Here we go again. Beginning at the beginning.

As the new Jewish year begins, Jews around the world will turn back to the beginning of the Torah; every year rereading the Five Books of Moses.

I’ve been asked, Now that we’ve finished reading Deuteronomy, why don’t we just keep going? Why don’t we delve into the books of Joshua, and Kings, and Samuel, leading straight into the stirring messages of the prophets?

And, some wonder, If the Torah is all about commandments, why don’t we start with commandments, rather than the creation story?

Our sages had different opinions on this. Here’s what I think: We begin with Bereishit, in the beginning, because that’s where all stories begin, that’s where every year begins.

Every year builds upon the past year, and yet every year is a new beginning. A time to leave behind the task of Rosh Hashannah and Yom Kippur, when we looked back, and begin to look ahead at who we can be, who we want to be, what we can do to achieve our goals individually, communally, and societally.

Right now our nation and our world are on the cusp of something important. We have seen the MeToo movement, and we have watched as individuals, companies, and our leaders have dealt with a “new” reality. A reality that is not at all new, but which finally is coming to the forefront of our attention. Things that were once considered acceptable, barely even noticed, are now jumping out at us as glaring societal faults.

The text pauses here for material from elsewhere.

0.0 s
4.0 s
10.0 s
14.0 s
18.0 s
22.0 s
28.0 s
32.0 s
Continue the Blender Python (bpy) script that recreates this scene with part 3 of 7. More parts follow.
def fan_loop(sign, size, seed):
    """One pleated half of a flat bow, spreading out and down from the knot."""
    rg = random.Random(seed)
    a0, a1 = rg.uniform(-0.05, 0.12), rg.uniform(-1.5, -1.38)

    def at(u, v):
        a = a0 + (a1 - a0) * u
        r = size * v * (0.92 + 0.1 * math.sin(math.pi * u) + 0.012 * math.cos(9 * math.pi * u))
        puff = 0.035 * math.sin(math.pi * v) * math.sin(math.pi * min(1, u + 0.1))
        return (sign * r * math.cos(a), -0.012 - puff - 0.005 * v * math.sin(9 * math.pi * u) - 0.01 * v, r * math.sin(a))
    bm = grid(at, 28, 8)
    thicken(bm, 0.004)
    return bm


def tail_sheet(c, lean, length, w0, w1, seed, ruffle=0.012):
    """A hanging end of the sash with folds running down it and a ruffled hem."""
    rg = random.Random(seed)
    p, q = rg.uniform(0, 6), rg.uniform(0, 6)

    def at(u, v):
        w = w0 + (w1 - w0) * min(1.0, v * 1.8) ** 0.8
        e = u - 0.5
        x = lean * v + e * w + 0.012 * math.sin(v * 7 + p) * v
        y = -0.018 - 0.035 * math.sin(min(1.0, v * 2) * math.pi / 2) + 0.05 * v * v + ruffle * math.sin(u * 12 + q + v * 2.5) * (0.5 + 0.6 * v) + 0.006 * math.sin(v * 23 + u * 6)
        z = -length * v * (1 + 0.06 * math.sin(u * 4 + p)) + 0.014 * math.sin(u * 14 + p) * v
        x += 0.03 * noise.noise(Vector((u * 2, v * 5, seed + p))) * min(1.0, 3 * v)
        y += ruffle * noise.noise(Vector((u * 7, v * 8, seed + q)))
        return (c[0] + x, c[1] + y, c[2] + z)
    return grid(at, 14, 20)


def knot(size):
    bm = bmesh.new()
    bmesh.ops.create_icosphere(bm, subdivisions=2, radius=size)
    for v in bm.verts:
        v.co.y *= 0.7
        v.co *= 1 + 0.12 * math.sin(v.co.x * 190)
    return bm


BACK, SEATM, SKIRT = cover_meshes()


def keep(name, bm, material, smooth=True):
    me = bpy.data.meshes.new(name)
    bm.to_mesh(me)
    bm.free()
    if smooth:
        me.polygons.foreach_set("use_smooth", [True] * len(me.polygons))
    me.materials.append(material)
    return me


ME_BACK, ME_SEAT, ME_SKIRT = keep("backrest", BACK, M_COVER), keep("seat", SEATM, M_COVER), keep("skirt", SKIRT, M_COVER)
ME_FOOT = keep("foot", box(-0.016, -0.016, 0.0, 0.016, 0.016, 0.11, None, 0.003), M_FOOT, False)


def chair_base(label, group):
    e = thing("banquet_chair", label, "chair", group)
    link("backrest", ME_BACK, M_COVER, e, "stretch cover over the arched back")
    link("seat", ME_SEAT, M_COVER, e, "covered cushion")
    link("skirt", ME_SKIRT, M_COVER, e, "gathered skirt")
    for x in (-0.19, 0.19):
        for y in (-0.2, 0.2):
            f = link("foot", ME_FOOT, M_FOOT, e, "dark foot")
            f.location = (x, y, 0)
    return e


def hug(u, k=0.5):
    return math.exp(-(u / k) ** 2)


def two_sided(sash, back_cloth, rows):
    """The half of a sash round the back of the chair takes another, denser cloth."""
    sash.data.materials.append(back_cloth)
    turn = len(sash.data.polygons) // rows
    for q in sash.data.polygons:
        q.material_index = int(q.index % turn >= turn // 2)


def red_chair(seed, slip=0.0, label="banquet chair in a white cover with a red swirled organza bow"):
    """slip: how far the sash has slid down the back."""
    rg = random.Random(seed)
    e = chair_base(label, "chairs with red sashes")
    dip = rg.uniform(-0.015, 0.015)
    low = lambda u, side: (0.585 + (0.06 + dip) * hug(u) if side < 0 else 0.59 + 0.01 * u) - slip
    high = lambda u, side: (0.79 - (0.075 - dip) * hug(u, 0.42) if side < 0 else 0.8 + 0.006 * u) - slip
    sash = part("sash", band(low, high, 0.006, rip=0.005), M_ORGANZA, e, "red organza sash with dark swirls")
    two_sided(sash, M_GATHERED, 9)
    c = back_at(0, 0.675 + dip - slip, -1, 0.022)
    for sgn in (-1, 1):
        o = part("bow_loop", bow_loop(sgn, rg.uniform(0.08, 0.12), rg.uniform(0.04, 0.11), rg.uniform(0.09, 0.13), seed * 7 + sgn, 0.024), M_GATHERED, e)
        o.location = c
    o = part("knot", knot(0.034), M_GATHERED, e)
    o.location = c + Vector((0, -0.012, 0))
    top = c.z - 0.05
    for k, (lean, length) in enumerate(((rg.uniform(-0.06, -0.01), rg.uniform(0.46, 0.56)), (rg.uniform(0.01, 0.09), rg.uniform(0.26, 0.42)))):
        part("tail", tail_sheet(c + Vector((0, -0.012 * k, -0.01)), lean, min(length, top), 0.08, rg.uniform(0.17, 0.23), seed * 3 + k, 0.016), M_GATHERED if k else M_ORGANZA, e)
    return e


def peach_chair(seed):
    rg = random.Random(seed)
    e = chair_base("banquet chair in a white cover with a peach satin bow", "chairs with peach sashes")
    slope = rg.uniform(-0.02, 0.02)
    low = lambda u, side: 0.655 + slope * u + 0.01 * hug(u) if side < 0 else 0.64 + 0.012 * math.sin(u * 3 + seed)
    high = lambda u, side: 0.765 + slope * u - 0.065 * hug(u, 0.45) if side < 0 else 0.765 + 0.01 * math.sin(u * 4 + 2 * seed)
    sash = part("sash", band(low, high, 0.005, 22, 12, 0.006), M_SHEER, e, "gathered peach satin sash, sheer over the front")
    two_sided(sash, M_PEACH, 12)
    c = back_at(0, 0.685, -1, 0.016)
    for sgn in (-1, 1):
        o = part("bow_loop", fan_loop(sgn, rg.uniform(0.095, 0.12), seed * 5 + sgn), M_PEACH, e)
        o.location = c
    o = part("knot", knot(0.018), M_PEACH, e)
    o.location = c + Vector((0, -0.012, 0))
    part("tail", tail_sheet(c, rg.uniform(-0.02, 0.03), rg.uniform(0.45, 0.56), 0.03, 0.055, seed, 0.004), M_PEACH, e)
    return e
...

This week, the Nobel Peace Prize was awarded to two people whose work could only have been so recognized in this new climate of consciousness. As the Washington Post put it, “At a time of growing global awareness about injustices against women, the Nobel Peace Prize was awarded Friday to two people who have brought attention to the most extreme forms of violence they can face: a Congolese surgeon who treats victims of wartime rape and an activist who was a former sexual slave of the Islamic State.”

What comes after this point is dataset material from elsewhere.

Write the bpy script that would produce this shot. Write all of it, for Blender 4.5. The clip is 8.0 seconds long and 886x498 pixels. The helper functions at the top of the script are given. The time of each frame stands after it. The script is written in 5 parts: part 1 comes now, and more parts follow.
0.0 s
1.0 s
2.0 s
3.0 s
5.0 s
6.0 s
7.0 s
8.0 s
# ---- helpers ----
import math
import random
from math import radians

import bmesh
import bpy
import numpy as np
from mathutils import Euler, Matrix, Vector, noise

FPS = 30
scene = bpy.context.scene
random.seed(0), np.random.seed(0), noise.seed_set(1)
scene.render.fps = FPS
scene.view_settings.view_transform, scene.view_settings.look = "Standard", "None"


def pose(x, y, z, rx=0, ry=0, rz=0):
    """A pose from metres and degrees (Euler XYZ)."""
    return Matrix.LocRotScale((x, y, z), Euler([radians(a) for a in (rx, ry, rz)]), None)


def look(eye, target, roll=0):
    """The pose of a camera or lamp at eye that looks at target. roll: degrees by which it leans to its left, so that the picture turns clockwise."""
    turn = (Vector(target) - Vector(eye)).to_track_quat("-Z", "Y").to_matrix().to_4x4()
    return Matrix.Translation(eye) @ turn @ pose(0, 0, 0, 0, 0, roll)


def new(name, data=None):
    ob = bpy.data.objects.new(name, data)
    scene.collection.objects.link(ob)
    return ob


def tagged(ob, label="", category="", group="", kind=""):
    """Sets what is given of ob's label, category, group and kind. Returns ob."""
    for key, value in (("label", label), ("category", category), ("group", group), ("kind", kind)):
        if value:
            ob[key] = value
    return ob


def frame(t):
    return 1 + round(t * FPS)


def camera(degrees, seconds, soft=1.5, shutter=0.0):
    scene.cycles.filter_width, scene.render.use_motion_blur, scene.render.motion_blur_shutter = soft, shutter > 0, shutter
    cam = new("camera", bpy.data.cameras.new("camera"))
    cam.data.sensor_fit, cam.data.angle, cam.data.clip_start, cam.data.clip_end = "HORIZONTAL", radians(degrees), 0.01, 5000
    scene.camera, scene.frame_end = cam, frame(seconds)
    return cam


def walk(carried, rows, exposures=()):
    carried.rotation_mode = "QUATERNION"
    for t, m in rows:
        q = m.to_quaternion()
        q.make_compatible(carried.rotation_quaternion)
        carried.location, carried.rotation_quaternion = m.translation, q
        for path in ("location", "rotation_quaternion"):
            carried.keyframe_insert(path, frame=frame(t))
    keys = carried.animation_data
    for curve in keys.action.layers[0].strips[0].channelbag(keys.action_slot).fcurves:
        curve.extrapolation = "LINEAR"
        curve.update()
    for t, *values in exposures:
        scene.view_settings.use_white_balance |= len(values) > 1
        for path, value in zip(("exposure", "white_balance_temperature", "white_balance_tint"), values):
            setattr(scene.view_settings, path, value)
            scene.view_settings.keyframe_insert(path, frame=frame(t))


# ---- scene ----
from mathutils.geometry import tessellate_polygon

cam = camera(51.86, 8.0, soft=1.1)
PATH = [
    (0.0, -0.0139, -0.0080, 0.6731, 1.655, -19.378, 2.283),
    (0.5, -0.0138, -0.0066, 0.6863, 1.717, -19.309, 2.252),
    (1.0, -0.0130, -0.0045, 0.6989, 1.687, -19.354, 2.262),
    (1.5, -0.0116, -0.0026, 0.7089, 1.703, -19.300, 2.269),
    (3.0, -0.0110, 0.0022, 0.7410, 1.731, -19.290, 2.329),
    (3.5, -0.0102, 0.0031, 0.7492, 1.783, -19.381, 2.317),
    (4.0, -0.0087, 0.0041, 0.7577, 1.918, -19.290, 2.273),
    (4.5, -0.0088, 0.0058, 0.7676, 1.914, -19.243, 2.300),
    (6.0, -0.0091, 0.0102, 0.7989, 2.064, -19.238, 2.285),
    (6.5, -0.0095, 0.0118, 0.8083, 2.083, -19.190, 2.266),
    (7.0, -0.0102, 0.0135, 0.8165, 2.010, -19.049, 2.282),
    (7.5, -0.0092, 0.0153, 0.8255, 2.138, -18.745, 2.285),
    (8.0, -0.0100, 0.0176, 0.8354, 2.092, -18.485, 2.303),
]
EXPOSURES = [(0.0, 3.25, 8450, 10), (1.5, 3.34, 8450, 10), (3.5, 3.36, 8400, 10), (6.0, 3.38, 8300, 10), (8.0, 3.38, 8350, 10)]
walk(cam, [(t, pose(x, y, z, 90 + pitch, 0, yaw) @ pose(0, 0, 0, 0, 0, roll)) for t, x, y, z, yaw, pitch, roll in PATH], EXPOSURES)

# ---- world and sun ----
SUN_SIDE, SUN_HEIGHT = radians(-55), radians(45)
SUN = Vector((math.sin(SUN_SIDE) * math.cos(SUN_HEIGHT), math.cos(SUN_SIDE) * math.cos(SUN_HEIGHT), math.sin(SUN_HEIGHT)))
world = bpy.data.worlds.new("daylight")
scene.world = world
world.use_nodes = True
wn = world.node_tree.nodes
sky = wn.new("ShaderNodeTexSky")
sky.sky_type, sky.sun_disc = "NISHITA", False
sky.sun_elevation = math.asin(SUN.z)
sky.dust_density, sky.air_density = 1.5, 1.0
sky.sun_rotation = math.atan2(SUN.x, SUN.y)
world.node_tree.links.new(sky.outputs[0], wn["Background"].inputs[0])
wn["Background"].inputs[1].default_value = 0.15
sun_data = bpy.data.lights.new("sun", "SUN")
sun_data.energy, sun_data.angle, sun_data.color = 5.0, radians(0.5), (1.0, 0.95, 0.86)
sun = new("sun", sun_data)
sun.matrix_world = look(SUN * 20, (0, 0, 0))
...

Ten years ago, would the Nobel Peace Prize have gone to people fighting against the use of sexual assault as a weapon of war? Unthinkable. But that is exactly what happened this week.

We reread the Torah because we understand the importance of beginnings. We understand that we will grow and change over the new year, that we are building on our past and leaving it behind.

And this is why we begin again at the beginning. To remind ourselves of the words of the Torah, which tells us that we are made in the image of a God that changes, asks questions, and grows, just as we grow.

One of the most important messages of Bereishit is that God asks a question. “Where are you?” God asks Adam and Eve. Of course God knew where they were, but we understand that the question went far deeper than physical location.

Today, we must ask ourselves the same question. It is more than likely that the current nominee for the Supreme Court will be confirmed this weekend. For decades to come, he will influence the laws of this land. Based on his demeanor this past week, I worry for our nation. And yet I am hopeful that this experience holds the seeds of change.

Going forward, we must ask ourselves God’s question to Adam and Eve, and we must continue the conversation among ourselves: “Where are we? Who do we want to be? How can we transform ourselves?”